4. Five Banana Boxes, 2019
Acrylic on marine ply, BDSM equipment, wood, glue, screws. Installation with variable dimensions: each box 35.5 x 73.5 x 57.75 inches

The objective of this installation was to communicate what it feels like to be embedded in structures of domination such as colonialism, racism, and exploitation, and how to represent this aspect of blackness. One of my main motifs is banana boxes; their tropicalized graphics articulate an ‘exotic’ provenance, much like the exoticization of African bodies from an ethnocentric perspective. When these boxes are shipped to the West from Africa, the Caribbean and South America, old routes of slavery are retraced, accentuating existing patterns of migration, trade, and exploitation. (See below for interior view).

5. Five Banana Boxes, 2019, (Interior view)
Acrylic on marine ply, BDSM equipment, wood, glue, screws. Installation with variable dimensions: each box 35.5 x 73.5 x 57.75 inches

Peeking through the holes into the dimly lit spaces, viewers could make out BDSM equipment. My intention was not to allude to the histories of domination and oppression by analogy with BDSM, where acts of submission are obviously voluntary, but to use BDSM as a lens to examine roles of difference and the embodiment of certain types of sensations. How does difference become material within the contexts of race and power? How can one articulate the complex histories of physical experience on the body of the other, where domination and brutality have not only been profitable, but also eroticized?

6. Banana Sculpture No.23, 2016
Bronze, 50.75 x 14.5 x 8.5 inches, edition of 5 plus 1 AP

In my series of "Banana Sculptures", one of my main objectives is to investigate the formal characteristics of traditional African sculpture. The works have an obvious frontality, and the banana motif is reduced to an abstract element with which I can experiment by exploiting the possibilities of negative space and by creating compositions of various rhythms and tensions. I also see these sculptures as totems, sacred objects that represent some sort of spirit or entity. This work was initially sculpted in stitched cardboard and then cast into bronze.
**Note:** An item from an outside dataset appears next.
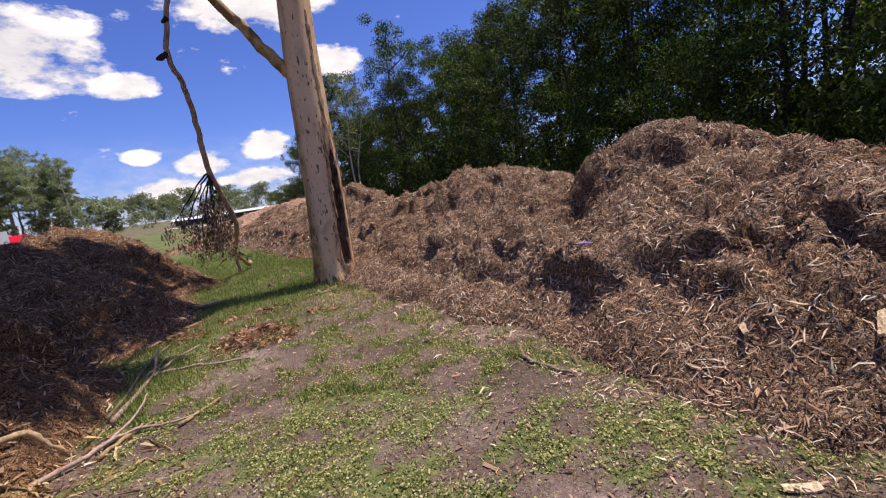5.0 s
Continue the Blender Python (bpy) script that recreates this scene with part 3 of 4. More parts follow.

By way of this archaic process, first used in Africa in Igbo-Ukwu in the 9th century, the ethereal quality of the spirit world is materialized and made permanent. 
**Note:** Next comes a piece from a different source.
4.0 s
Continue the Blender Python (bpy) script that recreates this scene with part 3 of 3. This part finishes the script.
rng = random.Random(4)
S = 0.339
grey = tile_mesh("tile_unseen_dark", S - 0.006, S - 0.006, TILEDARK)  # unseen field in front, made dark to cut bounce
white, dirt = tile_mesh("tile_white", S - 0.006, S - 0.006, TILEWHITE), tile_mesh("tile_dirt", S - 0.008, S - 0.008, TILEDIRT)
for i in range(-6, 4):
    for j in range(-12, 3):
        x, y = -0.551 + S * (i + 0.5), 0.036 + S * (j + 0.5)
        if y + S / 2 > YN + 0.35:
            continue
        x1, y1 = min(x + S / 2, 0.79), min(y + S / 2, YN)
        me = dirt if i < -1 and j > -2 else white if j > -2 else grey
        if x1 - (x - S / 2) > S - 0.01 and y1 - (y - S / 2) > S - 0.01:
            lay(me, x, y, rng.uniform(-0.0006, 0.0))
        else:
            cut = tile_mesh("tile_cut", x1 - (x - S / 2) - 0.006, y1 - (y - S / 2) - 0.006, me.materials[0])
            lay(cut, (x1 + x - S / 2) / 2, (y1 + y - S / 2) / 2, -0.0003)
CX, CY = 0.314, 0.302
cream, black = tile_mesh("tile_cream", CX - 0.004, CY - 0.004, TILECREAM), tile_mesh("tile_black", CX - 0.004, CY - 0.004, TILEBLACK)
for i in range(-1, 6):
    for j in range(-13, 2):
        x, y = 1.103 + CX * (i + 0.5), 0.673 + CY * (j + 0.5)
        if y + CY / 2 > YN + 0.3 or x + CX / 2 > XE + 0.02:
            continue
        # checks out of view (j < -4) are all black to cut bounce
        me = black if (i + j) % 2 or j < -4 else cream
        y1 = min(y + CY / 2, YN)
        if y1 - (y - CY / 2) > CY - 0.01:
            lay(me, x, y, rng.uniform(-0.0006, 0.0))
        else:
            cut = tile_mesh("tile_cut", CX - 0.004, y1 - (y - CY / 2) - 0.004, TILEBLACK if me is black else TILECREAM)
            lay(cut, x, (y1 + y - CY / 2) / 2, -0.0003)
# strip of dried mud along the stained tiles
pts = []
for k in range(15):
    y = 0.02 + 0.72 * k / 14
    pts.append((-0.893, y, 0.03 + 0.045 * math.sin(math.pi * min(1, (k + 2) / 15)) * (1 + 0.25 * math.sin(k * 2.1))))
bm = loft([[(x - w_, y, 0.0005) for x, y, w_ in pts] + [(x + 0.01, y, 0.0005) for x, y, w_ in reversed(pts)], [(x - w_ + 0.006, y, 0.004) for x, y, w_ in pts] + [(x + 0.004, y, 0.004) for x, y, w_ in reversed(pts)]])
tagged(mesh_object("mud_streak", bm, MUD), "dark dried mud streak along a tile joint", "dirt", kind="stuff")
7. Canoe, 2013, Archivally treated banana boxes, fiberglass, wood, pigment, 19.25 x 141.75 x 21.75 inches

This work partially reflects social and economic issues related to the imbalances of global wealth: migration, and the exploitation of labour and raw materials in the developing world. The canoe is fully functioning and sculpted from cardboard banana boxes which have been shipped along the same routes as current migrational flows and historic Atlantic slave trading. The suspension of the work near the ceiling of the space allowed for more transcendental readings: the canoe as a craft for voyages in cosmic and metaphysical realms.
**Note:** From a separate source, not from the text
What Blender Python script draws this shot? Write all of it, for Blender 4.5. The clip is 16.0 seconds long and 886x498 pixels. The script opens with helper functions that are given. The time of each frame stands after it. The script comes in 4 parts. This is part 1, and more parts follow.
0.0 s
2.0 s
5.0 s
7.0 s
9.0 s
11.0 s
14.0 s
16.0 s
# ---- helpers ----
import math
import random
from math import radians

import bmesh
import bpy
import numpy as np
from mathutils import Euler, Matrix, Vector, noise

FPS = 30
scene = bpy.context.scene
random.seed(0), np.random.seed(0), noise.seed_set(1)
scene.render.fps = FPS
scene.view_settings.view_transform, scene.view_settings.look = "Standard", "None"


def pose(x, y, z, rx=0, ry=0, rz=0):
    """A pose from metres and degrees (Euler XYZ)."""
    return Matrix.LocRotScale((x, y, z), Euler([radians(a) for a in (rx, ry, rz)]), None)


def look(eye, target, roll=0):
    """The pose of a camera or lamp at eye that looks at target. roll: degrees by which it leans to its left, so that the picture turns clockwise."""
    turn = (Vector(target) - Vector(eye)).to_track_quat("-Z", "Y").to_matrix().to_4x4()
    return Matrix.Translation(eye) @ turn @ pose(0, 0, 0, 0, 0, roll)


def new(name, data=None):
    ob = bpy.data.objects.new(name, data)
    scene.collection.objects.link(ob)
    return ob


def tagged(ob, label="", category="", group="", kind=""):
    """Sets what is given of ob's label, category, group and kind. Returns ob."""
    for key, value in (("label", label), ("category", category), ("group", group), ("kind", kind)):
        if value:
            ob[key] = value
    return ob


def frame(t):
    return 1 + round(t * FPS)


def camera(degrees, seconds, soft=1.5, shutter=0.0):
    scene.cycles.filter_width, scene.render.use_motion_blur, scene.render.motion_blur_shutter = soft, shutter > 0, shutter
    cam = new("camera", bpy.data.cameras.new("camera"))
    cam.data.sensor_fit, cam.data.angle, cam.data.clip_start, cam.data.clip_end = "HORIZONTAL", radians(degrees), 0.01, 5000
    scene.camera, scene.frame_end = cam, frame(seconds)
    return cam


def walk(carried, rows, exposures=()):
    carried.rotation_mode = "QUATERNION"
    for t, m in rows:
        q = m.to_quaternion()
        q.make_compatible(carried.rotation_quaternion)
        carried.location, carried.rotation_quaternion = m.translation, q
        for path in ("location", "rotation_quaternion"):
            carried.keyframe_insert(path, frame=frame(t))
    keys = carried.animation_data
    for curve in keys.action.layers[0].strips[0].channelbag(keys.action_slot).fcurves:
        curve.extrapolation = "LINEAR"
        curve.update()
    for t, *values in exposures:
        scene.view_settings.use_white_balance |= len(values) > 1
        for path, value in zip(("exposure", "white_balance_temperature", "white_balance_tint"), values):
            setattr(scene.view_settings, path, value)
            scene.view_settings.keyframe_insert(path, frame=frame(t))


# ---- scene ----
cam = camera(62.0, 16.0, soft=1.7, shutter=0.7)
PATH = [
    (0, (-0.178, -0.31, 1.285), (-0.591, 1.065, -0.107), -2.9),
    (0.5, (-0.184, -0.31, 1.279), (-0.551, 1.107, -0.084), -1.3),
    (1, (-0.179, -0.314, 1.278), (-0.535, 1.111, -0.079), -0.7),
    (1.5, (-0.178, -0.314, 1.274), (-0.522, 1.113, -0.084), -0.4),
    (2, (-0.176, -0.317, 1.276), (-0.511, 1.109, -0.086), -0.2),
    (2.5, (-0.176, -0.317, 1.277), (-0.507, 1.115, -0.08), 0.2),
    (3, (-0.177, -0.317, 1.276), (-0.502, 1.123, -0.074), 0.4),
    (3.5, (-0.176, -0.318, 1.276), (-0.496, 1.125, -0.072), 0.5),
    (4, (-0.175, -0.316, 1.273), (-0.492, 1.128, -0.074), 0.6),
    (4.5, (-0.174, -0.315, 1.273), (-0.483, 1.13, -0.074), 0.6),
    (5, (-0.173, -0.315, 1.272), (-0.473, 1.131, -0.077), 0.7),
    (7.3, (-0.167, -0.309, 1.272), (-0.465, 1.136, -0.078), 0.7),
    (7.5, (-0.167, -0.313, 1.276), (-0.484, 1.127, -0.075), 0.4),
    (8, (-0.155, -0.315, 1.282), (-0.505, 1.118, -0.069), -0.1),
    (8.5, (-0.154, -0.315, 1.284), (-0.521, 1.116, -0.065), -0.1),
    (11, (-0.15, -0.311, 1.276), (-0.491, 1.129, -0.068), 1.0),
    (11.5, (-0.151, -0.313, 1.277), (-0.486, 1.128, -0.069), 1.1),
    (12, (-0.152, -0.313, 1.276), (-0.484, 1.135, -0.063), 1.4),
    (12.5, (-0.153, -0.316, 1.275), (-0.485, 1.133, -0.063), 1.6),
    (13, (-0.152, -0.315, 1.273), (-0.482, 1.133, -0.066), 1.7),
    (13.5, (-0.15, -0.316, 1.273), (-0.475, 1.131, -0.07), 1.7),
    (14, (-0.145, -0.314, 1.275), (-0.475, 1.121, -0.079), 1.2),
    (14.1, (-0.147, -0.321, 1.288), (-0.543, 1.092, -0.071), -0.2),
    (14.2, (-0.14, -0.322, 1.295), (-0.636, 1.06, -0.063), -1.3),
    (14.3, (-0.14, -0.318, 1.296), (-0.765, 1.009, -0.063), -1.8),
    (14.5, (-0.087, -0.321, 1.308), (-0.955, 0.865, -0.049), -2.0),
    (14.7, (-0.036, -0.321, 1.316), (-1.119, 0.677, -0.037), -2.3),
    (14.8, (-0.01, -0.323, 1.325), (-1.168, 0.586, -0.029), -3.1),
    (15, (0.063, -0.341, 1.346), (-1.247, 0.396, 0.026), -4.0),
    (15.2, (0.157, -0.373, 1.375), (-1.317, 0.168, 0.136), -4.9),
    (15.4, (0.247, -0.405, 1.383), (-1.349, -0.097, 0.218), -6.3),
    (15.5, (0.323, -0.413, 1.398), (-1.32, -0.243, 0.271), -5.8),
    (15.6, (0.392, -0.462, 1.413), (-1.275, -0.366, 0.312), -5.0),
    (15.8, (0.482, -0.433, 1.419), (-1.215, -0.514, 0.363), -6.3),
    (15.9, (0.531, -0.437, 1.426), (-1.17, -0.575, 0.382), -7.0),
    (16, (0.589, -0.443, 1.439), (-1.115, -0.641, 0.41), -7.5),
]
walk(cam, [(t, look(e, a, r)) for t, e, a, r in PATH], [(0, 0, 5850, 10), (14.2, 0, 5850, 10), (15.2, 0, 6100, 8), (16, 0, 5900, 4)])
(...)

8. Paddles Nos. 1 & 2, 2013
Archivally treated banana boxes, fiberglass, bamboo, pigment
64.75 x 7.75 x 2 inches
9. History Painting (after Géricault), 2011
Archivally treated banana boxes and enamel on board, 51.5 x 69.5 inches
10. Banana Painting No.1 (Study), 2011
Archivally treated banana boxes, enamel and glue on panel, 39.5 x 31.75 inches

This work, from my series of "Banana Paintings", is the first in which I paint directly onto a collage of banana boxes. Feeling limited by the possibilities of Western painting, I had abandoned oil paint and was depicting Igbo geometric designs with the glossy black enamel I had seen on African barbershop signs. I had also been collecting banana boxes, and was intrigued how their printed graphics created a lexicon of the "exotic". My experiments lead to painting the Igbo designs directly onto the boxes, and I felt that the resulting works communicated an irony which directly confronted stereotypes of race, identity, and the "authenticity" which is often expected from artists of African descent.